* [What you should do]:
Gather all lines containing the string "Euler" and copy them out.

* Start Data section *

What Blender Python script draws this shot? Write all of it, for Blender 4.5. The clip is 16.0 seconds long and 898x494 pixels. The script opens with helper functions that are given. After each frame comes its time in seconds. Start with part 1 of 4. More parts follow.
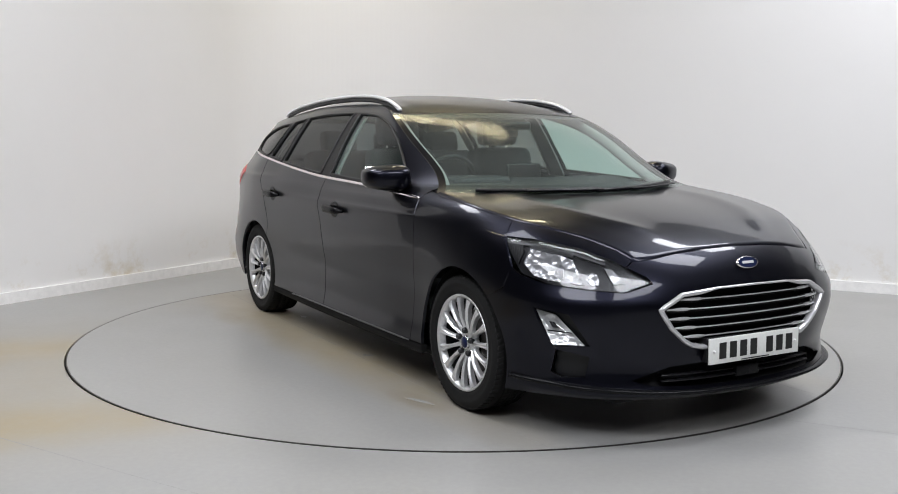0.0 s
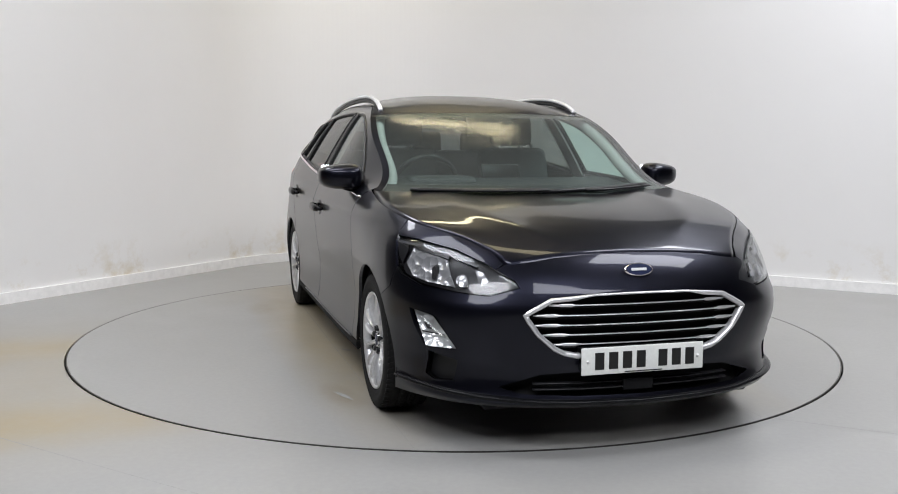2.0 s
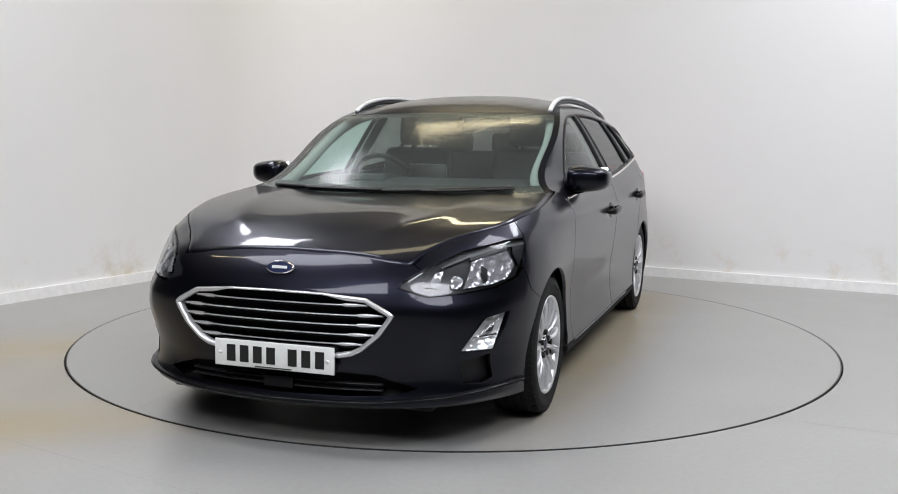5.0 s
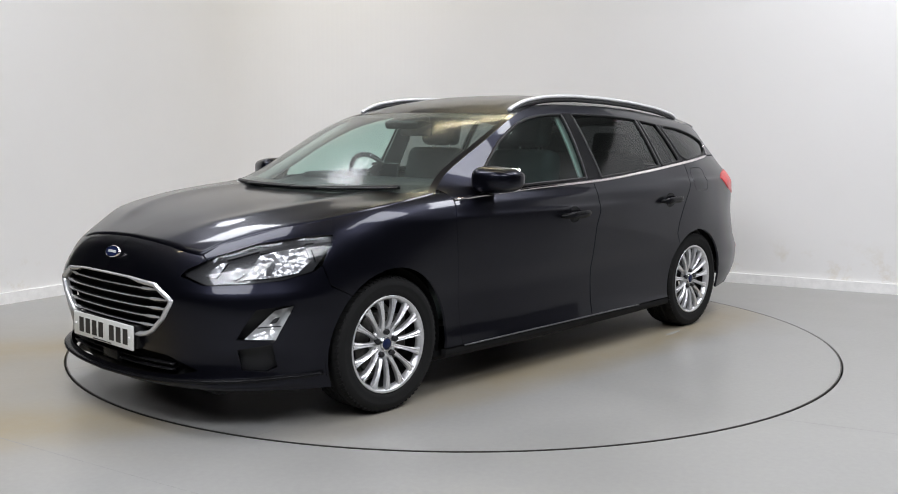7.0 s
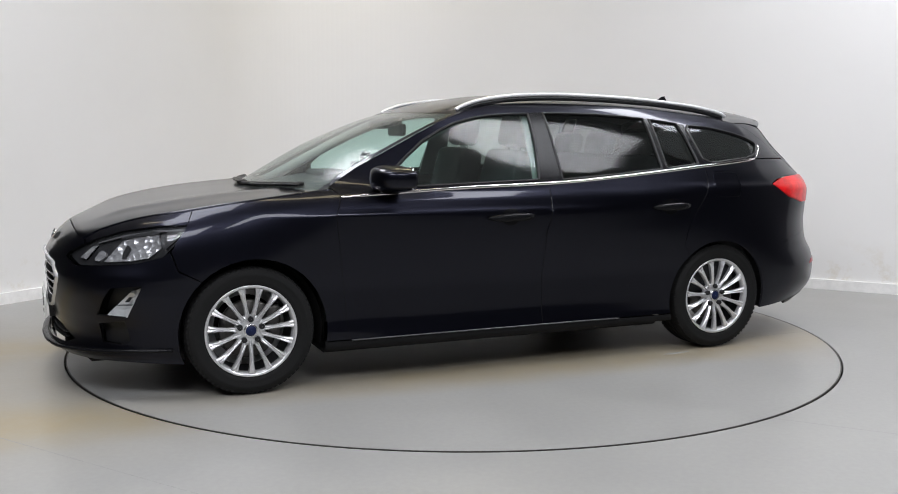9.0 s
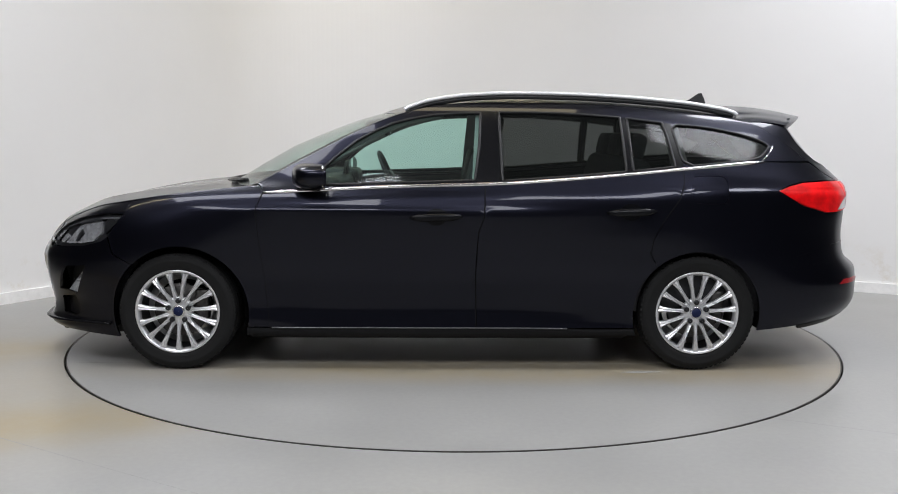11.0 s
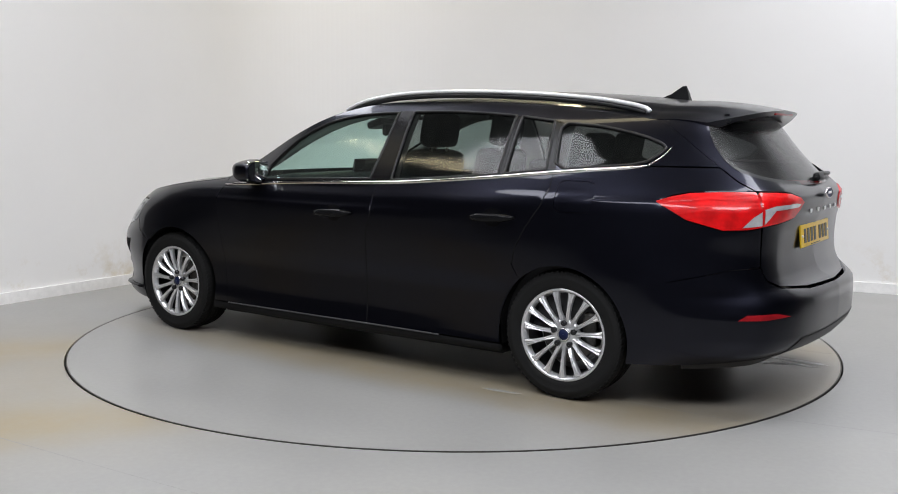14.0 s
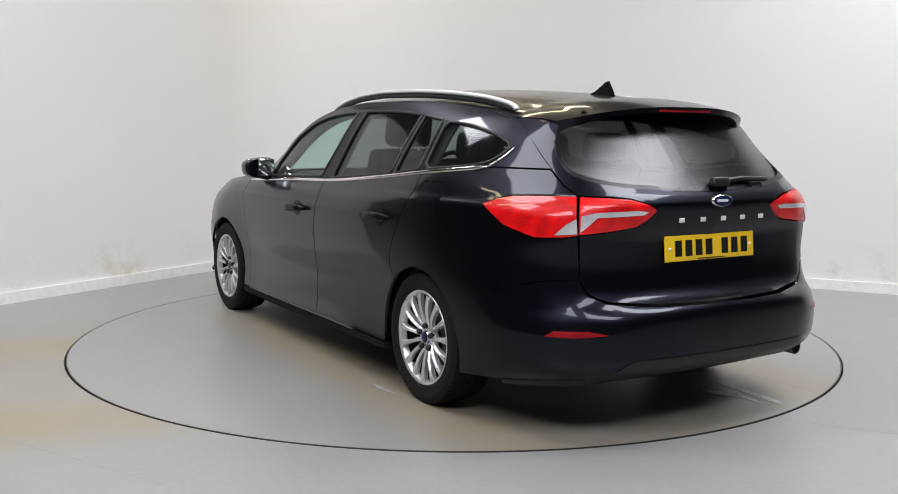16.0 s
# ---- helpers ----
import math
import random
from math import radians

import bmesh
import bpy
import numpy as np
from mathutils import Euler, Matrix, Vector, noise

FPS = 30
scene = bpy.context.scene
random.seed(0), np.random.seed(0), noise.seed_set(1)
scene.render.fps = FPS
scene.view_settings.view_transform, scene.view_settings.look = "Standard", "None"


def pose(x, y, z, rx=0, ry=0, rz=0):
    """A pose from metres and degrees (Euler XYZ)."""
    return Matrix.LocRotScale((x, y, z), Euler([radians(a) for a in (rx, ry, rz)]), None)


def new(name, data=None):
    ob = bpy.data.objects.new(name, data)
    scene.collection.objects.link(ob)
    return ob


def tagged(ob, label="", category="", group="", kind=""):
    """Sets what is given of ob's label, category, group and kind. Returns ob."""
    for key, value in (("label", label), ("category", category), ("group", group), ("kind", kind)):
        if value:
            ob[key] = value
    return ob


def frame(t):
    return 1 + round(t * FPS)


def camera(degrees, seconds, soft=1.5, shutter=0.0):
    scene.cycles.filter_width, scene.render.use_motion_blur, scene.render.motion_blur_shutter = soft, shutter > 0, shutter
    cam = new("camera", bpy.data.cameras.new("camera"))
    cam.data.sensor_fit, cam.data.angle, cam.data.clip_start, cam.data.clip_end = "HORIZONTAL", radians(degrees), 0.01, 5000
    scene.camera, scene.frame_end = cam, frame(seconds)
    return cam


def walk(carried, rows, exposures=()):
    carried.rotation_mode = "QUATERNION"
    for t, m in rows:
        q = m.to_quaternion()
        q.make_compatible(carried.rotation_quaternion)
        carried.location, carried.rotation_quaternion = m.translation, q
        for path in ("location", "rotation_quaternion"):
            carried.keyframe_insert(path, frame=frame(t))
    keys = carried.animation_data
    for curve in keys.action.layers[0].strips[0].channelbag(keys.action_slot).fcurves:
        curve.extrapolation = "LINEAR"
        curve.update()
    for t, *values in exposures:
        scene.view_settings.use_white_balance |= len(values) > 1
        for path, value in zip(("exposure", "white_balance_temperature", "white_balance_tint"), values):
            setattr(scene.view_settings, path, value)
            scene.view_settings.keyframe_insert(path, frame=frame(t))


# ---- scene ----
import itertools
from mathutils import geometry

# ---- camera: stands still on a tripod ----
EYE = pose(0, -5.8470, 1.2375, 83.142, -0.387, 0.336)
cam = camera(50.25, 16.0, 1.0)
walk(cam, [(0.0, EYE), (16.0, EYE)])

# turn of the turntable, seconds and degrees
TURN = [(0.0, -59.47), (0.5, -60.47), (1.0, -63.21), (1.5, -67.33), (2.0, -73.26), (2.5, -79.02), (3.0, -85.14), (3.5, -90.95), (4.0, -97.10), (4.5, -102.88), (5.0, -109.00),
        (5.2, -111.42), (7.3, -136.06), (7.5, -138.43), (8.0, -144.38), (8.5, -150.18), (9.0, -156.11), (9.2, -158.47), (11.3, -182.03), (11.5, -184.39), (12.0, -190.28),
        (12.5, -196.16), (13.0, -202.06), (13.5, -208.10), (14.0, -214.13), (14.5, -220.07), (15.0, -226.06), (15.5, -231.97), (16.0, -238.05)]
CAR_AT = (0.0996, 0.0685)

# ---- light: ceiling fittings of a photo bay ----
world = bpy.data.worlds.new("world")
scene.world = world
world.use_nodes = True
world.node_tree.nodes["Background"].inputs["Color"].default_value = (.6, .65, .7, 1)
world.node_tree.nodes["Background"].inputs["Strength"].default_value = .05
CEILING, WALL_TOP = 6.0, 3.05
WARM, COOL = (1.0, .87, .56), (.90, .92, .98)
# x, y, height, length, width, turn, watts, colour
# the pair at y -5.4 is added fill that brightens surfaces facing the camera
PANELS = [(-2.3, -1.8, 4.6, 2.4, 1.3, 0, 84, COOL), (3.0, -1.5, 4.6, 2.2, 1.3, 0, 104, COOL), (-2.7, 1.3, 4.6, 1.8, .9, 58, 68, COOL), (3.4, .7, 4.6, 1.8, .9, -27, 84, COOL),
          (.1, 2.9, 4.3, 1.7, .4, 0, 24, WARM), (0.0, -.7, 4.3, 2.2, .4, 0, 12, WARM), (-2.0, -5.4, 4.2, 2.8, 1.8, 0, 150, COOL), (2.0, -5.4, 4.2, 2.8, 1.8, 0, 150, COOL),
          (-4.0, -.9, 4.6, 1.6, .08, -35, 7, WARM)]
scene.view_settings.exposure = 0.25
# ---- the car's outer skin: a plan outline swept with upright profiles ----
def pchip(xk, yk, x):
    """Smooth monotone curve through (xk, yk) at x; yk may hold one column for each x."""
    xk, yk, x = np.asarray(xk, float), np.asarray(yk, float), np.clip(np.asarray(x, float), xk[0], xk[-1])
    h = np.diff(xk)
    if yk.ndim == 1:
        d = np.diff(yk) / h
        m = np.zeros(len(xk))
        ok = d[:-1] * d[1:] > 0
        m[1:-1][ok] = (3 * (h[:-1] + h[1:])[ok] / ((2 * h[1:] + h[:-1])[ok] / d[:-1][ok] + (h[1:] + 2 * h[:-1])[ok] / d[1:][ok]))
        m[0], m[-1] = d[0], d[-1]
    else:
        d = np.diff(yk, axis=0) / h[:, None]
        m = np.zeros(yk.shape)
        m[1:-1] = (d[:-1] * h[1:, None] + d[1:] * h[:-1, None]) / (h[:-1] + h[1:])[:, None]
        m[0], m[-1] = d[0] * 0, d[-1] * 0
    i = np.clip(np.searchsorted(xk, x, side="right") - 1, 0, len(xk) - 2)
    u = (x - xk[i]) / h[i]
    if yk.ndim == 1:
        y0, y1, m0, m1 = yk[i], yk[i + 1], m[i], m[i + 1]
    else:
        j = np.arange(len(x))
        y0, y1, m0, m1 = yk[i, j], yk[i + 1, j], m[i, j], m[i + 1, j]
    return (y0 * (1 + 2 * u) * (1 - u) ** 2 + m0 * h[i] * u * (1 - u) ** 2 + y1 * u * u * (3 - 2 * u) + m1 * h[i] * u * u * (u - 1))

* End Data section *

* [Written answer]:
from mathutils import Euler, Matrix, Vector, noise
    """A pose from metres and degrees (Euler XYZ)."""
    return Matrix.LocRotScale((x, y, z), Euler([radians(a) for a in (rx, ry, rz)]), None)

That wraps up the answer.